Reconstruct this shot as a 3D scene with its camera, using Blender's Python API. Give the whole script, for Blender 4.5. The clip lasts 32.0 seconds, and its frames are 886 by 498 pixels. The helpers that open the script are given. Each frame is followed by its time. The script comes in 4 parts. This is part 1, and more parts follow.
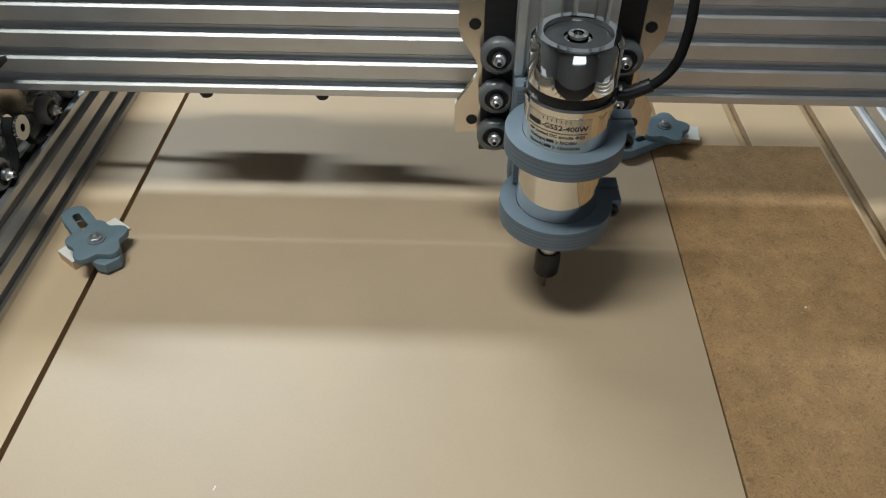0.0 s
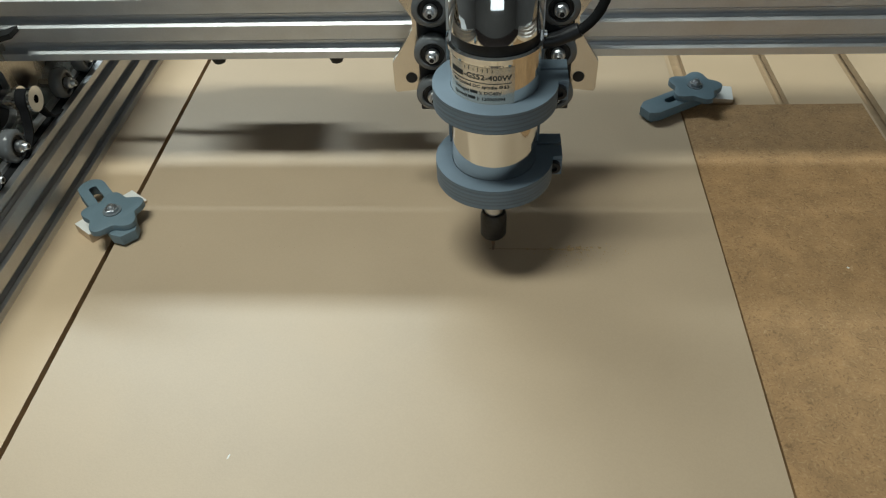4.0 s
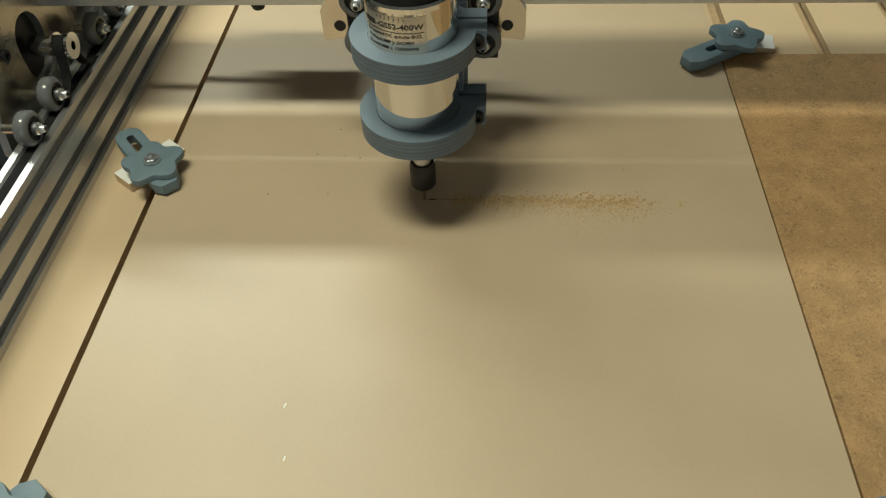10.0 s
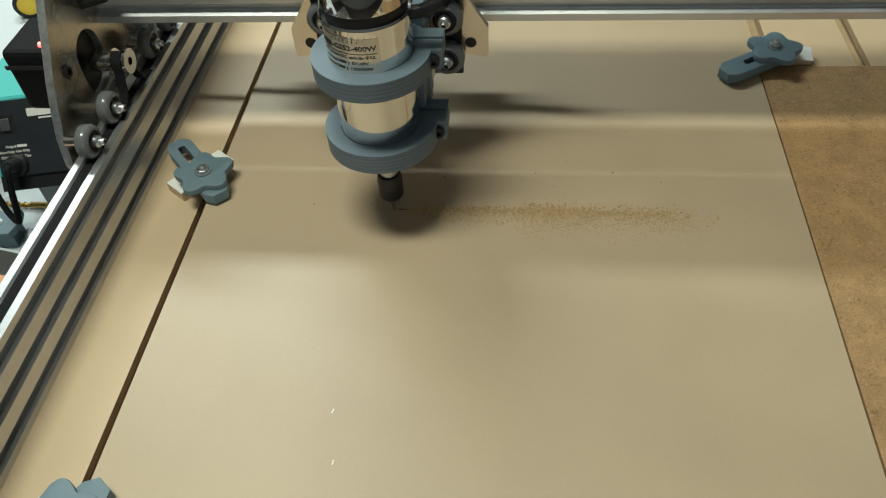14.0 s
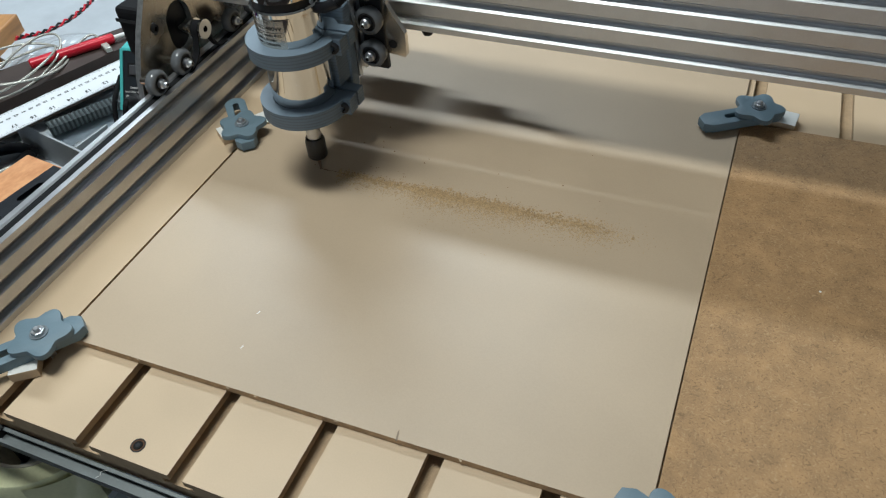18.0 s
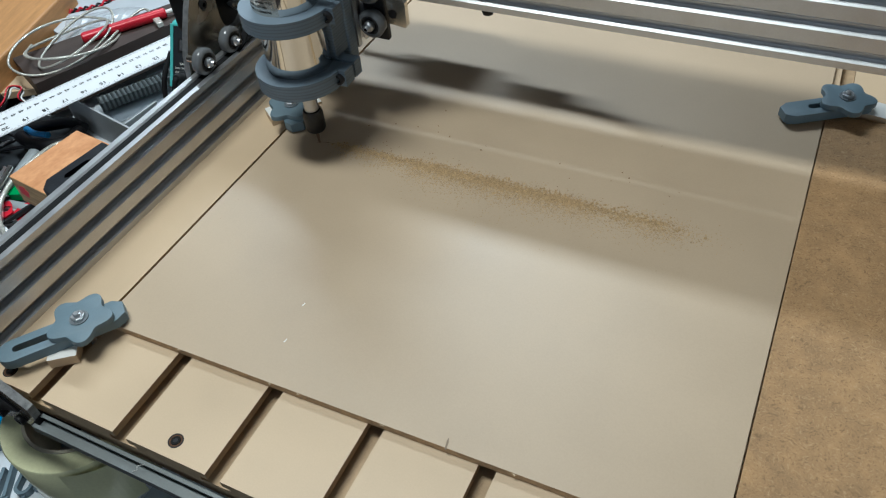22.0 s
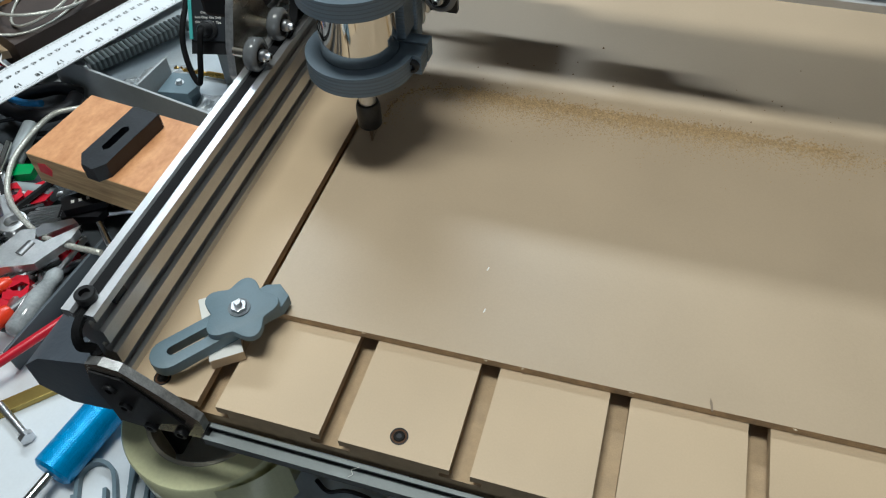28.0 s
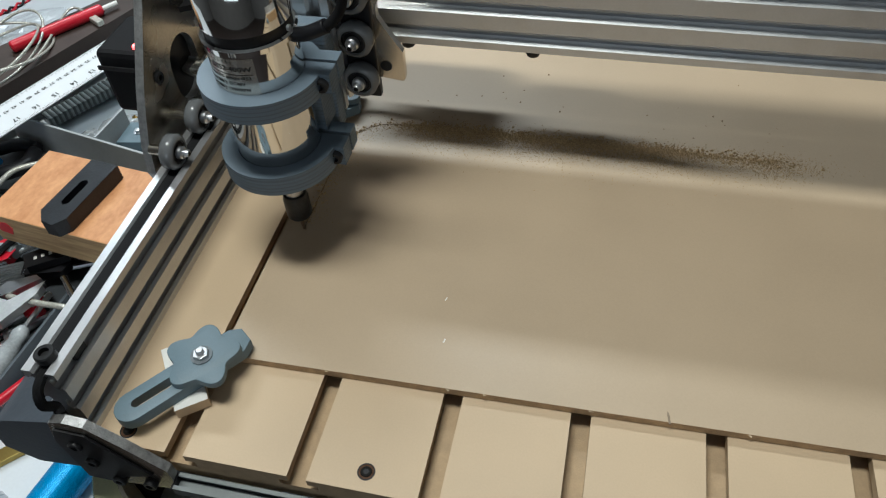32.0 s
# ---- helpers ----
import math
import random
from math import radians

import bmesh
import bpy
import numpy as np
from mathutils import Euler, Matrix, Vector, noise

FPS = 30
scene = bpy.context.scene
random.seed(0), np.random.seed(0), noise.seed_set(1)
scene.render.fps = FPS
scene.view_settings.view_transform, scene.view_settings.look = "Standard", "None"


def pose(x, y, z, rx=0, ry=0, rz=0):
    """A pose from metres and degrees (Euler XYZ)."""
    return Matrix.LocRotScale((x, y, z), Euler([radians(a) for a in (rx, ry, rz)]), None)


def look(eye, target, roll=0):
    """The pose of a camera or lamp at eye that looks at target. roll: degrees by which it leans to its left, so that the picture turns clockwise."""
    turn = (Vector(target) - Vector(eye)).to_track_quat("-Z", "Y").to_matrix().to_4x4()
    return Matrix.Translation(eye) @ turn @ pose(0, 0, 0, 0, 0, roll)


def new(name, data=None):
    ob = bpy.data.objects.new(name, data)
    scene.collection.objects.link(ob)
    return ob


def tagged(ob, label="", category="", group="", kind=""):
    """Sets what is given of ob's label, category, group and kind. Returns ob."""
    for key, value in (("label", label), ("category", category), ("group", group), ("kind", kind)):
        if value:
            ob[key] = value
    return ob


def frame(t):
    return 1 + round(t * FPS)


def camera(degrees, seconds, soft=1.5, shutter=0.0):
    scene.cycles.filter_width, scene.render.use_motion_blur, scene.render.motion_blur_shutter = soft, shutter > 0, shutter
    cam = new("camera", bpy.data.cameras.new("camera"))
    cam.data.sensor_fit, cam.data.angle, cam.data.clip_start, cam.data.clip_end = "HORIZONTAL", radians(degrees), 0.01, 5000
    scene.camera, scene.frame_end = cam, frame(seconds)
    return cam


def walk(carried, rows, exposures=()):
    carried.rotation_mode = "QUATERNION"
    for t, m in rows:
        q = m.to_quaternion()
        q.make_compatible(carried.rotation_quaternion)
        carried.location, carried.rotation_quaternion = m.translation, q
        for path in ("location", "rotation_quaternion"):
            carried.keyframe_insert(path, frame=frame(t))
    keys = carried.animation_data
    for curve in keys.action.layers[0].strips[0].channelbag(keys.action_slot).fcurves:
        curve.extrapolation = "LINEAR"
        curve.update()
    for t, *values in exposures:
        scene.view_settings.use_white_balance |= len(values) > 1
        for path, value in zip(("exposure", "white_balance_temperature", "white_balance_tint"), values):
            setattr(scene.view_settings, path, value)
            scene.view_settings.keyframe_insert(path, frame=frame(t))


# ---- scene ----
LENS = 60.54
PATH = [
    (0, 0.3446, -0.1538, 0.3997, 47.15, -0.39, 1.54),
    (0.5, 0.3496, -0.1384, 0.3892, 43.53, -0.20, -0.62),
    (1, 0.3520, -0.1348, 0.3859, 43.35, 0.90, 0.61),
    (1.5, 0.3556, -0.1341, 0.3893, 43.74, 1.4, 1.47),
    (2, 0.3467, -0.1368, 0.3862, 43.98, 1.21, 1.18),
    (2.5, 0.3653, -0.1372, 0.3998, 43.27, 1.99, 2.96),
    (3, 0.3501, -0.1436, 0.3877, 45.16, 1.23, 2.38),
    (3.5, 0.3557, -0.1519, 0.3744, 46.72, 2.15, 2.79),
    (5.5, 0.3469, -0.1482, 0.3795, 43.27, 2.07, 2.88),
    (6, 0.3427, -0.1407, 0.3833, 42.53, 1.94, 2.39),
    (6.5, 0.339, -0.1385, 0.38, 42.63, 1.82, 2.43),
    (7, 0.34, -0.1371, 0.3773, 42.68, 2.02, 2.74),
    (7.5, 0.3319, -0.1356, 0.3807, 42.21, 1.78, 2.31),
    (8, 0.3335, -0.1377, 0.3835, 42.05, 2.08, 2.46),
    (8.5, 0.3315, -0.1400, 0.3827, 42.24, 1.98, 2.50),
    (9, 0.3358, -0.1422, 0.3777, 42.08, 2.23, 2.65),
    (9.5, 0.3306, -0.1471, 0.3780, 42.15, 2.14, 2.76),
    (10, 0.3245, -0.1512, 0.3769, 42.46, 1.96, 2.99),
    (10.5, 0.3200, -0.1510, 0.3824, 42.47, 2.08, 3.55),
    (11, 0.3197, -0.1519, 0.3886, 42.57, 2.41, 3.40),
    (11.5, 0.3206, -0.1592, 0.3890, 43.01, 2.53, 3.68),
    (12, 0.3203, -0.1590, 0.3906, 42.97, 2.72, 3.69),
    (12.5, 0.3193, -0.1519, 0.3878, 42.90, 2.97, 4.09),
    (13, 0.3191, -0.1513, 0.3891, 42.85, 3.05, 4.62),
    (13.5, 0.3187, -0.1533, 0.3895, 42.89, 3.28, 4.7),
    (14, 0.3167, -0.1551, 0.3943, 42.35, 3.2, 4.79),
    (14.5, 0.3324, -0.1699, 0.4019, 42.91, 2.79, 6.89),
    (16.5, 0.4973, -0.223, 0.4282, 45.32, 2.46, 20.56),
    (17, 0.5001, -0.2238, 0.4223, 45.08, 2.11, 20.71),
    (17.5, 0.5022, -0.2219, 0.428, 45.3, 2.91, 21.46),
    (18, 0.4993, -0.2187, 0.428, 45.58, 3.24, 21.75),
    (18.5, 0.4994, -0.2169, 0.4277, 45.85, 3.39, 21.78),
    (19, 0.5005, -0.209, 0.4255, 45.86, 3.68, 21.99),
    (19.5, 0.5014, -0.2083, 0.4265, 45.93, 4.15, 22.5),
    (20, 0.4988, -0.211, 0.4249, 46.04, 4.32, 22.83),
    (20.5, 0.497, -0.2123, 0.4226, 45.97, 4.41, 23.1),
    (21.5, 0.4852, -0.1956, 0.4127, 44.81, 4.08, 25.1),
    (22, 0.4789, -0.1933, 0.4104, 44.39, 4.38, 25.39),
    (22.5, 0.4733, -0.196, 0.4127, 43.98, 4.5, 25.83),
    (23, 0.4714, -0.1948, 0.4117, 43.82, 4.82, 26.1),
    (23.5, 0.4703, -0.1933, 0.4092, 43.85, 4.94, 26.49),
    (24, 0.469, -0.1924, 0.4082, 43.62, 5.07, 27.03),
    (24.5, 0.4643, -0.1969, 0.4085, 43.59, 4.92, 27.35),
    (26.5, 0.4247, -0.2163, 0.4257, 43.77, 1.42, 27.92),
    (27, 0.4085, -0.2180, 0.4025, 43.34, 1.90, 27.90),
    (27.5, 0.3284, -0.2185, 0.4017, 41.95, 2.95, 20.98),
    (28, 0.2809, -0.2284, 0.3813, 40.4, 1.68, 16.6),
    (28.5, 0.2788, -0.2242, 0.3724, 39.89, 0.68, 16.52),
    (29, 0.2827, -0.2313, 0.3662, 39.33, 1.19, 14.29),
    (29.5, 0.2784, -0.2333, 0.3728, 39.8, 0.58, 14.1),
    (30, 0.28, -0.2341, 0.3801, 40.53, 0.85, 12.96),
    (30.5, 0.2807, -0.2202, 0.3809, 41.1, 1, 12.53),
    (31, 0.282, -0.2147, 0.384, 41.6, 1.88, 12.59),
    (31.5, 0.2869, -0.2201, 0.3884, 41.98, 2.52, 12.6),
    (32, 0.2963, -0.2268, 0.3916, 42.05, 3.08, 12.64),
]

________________

=== TASK PROMPT ===
Check the data for the word "target" and pull out the lines that have it.

=== RESULT FOR THIS TASK ===
def look(eye, target, roll=0):
    """The pose of a camera or lamp at eye that looks at target. roll: degrees by which it leans to its left, so that the picture turns clockwise."""
    turn = (Vector(target) - Vector(eye)).to_track_quat("-Z", "Y").to_matrix().to_4x4()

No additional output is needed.